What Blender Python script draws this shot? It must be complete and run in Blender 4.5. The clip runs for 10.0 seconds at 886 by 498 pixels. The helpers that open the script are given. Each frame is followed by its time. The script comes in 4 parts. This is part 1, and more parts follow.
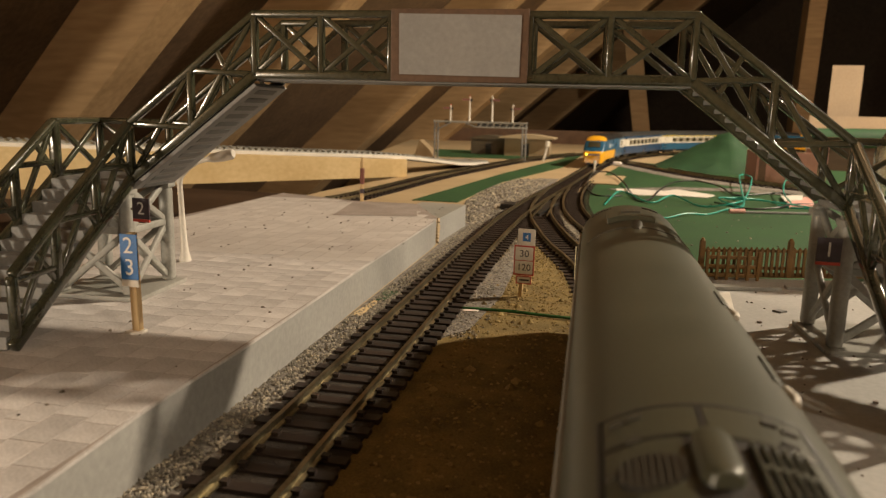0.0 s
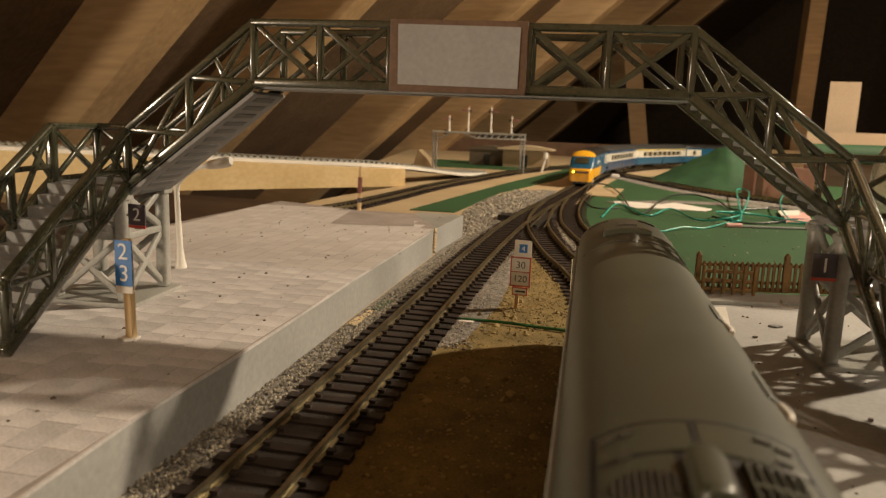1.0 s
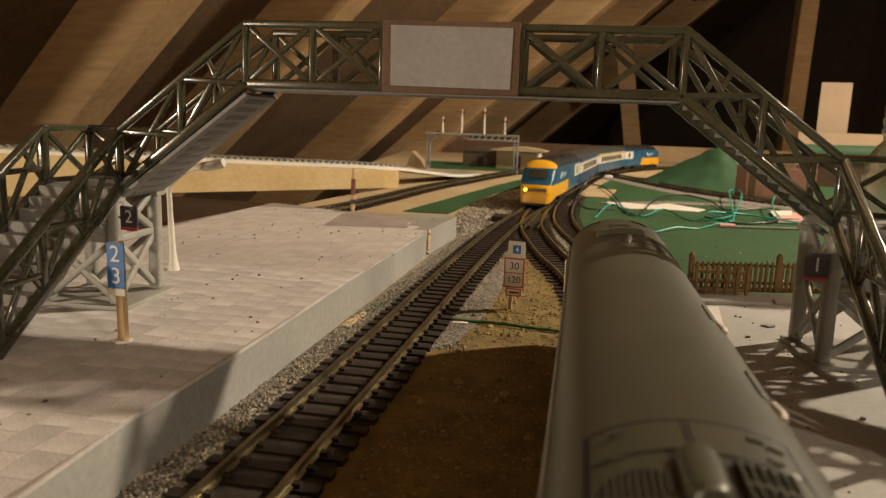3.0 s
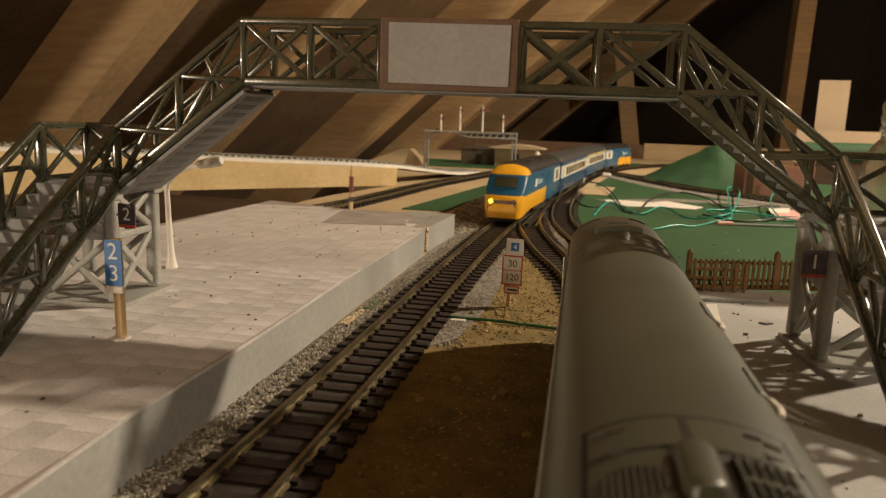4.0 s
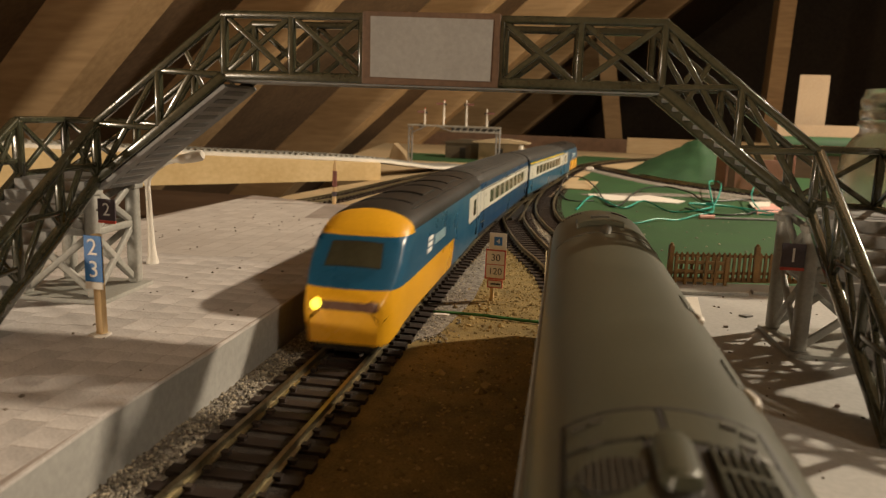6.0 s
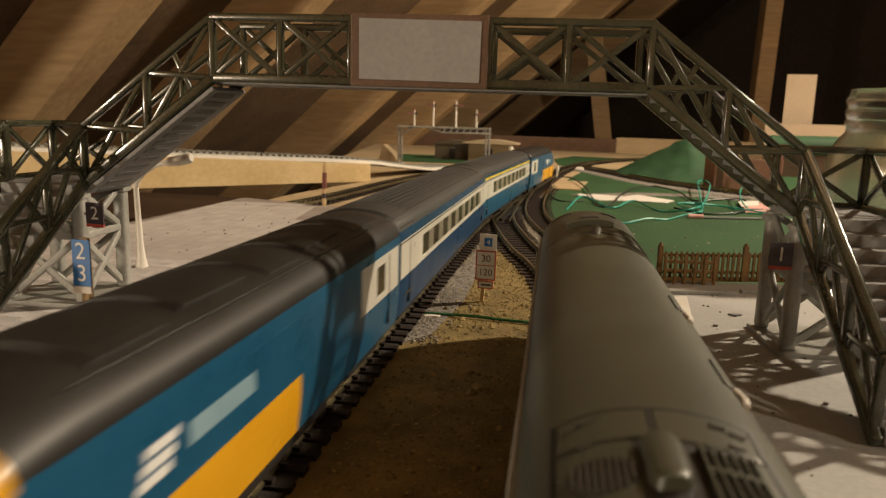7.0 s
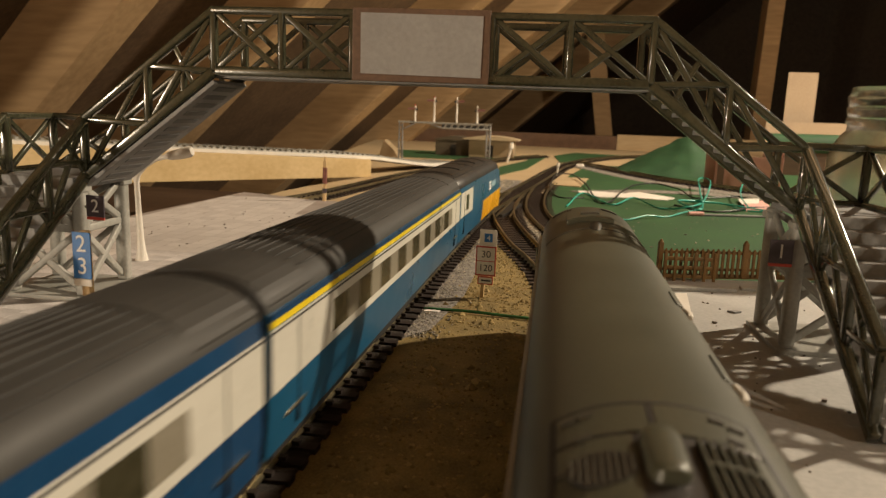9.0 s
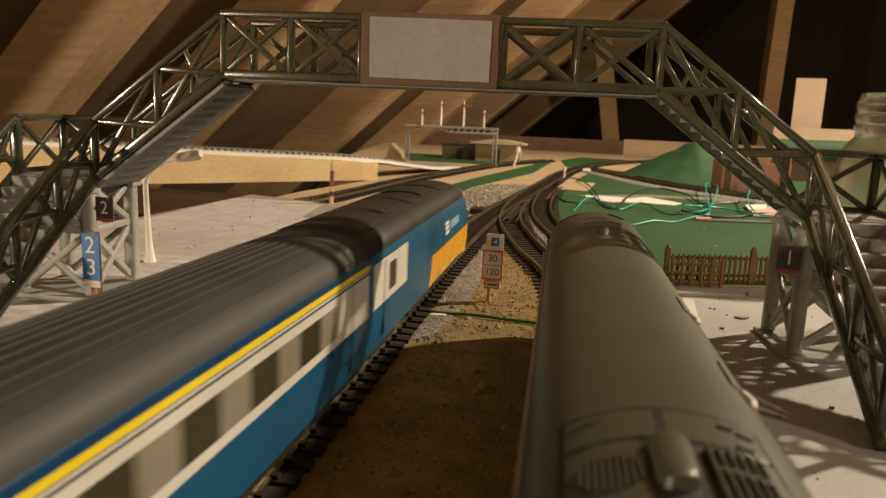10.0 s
++++++++++++++++++++
WHAT TO DO: Give all the lines above again, character for character, without pictures.

FULL OUTPUT:
What Blender Python script draws this shot? It must be complete and run in Blender 4.5. The clip runs for 10.0 seconds at 886 by 498 pixels. The helpers that open the script are given. Each frame is followed by its time. The script comes in 4 parts. This is part 1, and more parts follow.
0.0 s
1.0 s
3.0 s
4.0 s
6.0 s
7.0 s
9.0 s
10.0 s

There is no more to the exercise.